Switzerland Performs Exceptionally Well in the 2017 Statistical Report of the ICC

The International Chamber of Commerce (“ICC”) published end of July 2018 its statistical report relating to dispute resolution in 2017 (the “ICC’s 2017 Report”).

The ICC’s 2017 Report confirms the leading role that Switzerland, Swiss arbitrators and Swiss law continue to play in international arbitration.

Switzerland was the second most frequent seat for ICC arbitrations with 90 cases. It was preceded only by France, and was ranked ahead of the United Kingdom and the US. Geneva was picked as the seat in 51 cases, while Zurich was chosen 36 times. Combined, arbitrations seated in Geneva and Zurich amounted to 13% of all ICC arbitrations.

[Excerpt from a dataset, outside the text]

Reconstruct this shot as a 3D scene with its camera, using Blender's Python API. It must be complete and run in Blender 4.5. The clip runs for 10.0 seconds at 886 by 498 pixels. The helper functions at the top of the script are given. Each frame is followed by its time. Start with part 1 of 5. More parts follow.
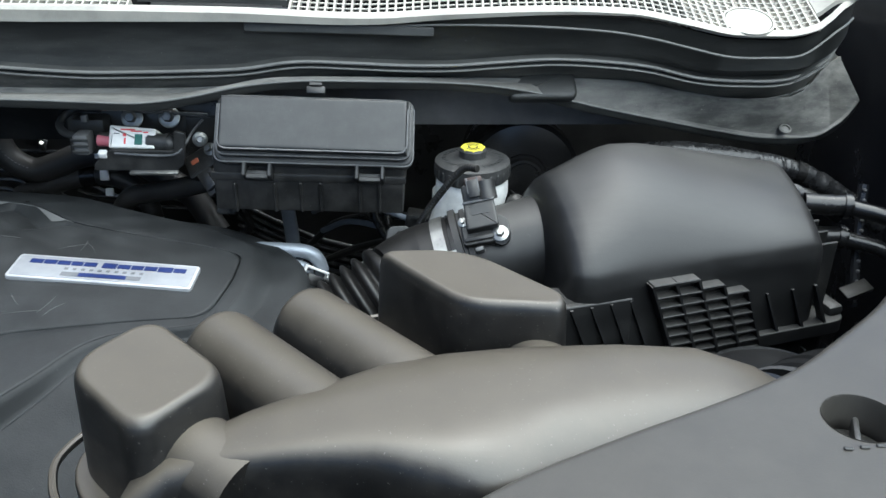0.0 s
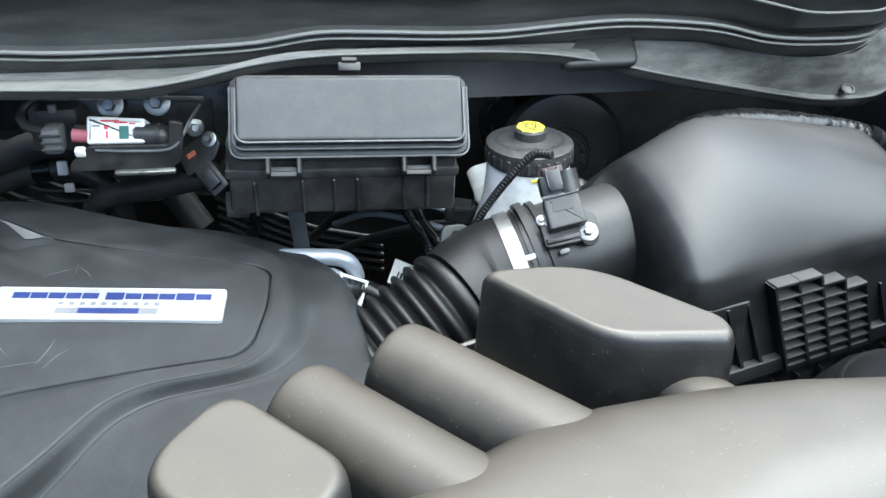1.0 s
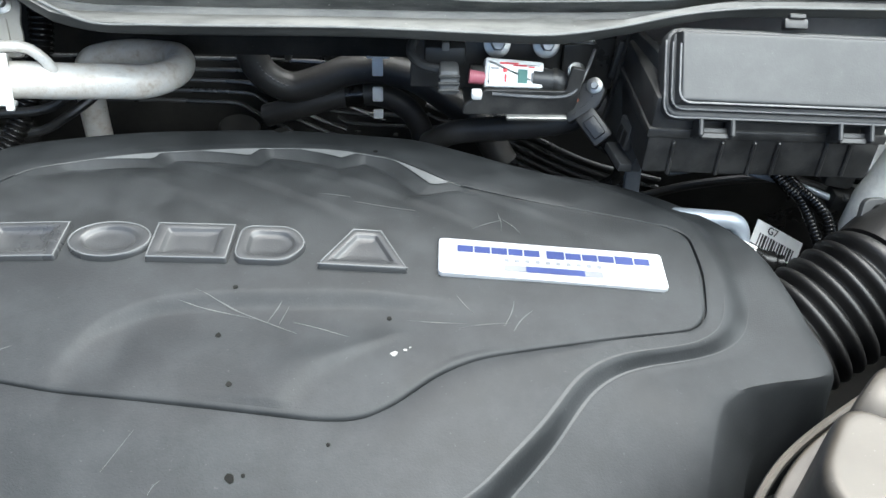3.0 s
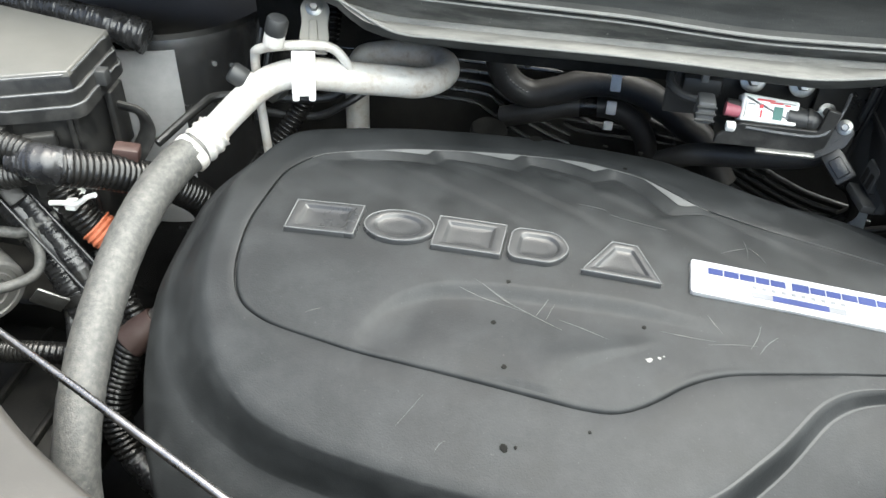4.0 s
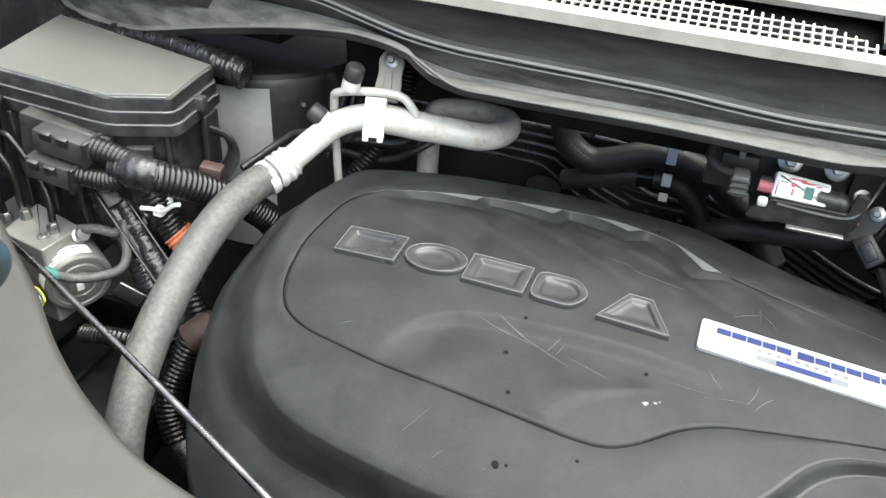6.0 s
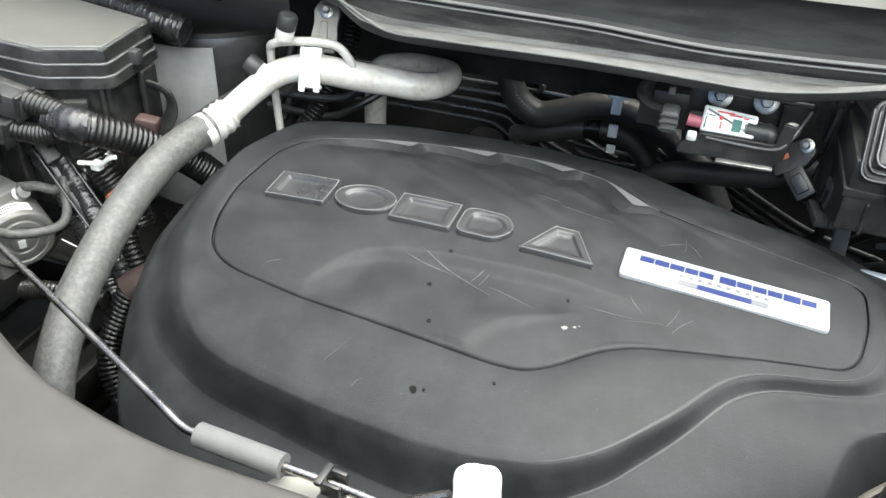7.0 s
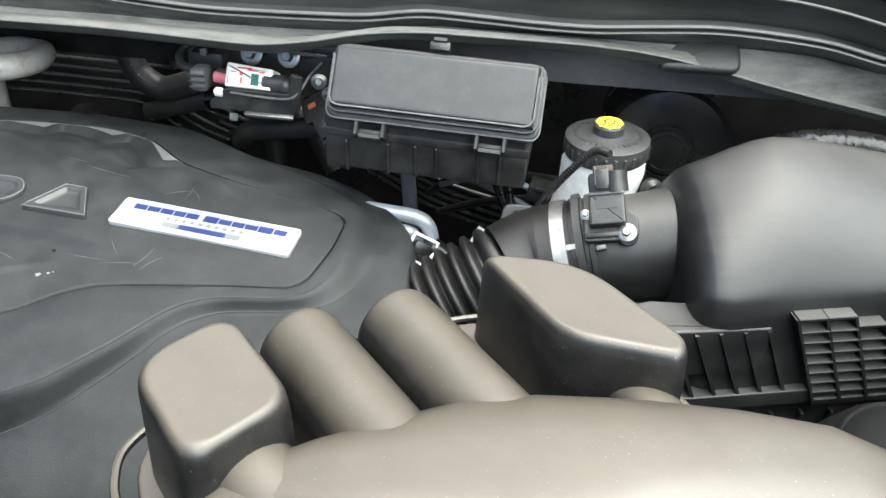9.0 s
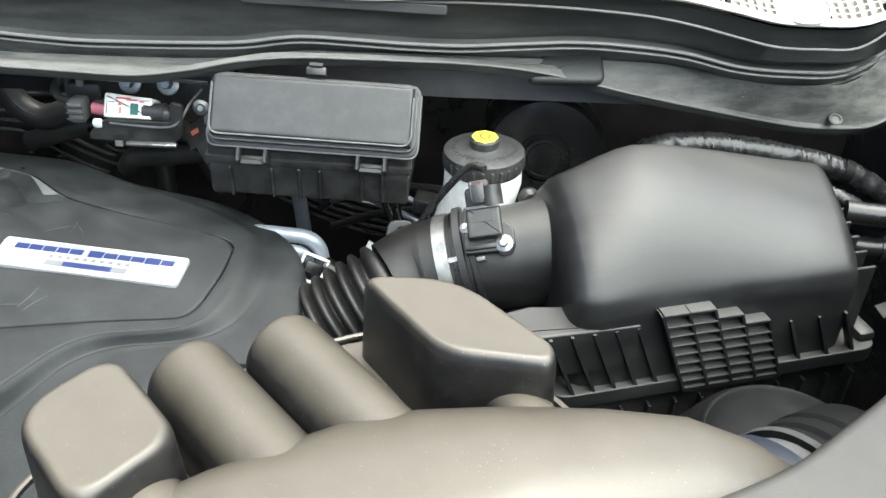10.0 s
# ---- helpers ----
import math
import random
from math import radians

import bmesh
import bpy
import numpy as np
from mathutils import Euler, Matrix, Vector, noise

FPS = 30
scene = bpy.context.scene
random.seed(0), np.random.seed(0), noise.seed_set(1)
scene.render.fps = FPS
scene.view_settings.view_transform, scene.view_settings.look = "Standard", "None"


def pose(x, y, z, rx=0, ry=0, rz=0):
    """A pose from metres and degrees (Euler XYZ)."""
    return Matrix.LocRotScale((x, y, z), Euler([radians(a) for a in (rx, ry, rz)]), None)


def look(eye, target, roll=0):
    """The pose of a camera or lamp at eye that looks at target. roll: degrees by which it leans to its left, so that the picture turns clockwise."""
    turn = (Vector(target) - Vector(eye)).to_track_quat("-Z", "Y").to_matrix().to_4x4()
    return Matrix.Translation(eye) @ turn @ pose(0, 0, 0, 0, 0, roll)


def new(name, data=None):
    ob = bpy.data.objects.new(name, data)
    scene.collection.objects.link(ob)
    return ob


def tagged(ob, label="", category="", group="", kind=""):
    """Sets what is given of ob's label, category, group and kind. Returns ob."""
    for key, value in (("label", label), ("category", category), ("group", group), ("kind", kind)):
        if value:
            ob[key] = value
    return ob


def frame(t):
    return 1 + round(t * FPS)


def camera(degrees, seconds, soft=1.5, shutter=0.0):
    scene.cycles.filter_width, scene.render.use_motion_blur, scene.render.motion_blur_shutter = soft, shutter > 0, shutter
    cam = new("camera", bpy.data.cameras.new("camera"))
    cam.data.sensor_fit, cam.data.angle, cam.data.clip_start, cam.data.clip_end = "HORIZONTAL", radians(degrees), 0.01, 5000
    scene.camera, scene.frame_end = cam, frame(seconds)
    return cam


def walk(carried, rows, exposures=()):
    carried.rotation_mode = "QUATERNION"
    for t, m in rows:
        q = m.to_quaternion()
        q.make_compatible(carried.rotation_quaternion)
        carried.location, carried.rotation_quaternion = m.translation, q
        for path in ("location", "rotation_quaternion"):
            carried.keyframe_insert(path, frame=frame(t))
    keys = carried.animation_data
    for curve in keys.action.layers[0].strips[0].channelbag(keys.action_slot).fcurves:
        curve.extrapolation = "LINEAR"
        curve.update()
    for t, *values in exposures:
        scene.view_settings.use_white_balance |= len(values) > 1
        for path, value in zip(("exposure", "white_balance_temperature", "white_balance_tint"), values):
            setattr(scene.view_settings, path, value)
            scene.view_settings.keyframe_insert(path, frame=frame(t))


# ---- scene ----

Switzerland was the third most frequent nationality of arbitrators appointed and confirmed in ICC arbitrations with 7.8% of the total number. Together with arbitrators from the United Kingdom and France, Swiss arbitrators were globally within the top three.

As for the contractual choice of law made by the parties, Swiss law has been the fourth most frequent choice.

The Reasons for Switzerland’s Continued Success

Switzerland has a long standing tradition to serve as the seat for international disputes. Thanks to its very arbitration friendly legal framework, and overall encouraging factors such as Switzerland’s neutrality, stability and business friendly environment, Switzerland has remained a top choice for international arbitration for parties from all over the world. While safeguarding the parties’ equal treatment and their right to be heard, Swiss arbitration law is appreciated for its procedural flexibility and respect for party autonomy. Swiss arbitration law acknowledges and Swiss state courts strictly adhere to the principle that arbitrators decide on their own jurisdiction (commonly referred to as Kompetenz-Kompetenz or compétence-compétence); there is, therefore, no risk of local court intervention frustrating an arbitration seated in Switzerland.

A motion to set aside an international arbitration award can only be filed before the Swiss Federal Supreme Court based on very limited and narrowly defined grounds. A review of the award on the merits is limited to the question of whether the award is incompatible with public policy, a test to which a very high threshold applies. The Swiss Federal Supreme Court has consistently shown considerable restraint when adjudicating setting aside motions.

Switzerland, furthermore, offers a large pool of highly qualified Swiss arbitrators who often have a good command of several languages. The Swiss arbitration community consists of highly trained practitioners who regularly organise seminars and conferences, in which practical insights are shared and thoughts are exchanged with the goal to provide the best service possible for the users.

Finally, the popularity of Swiss law may be explained by Switzerland’s liberal economic order. Swiss contract law is business friendly and emphasises party autonomy. The Swiss Constitution guarantees economic freedom, and one aspect of it is the principle of contractual freedom. Swiss contract law expressly provides that the parties may freely determine the terms of a contract within the limits of the law. Professional parties therefore enjoy much freedom in tailoring their contracts.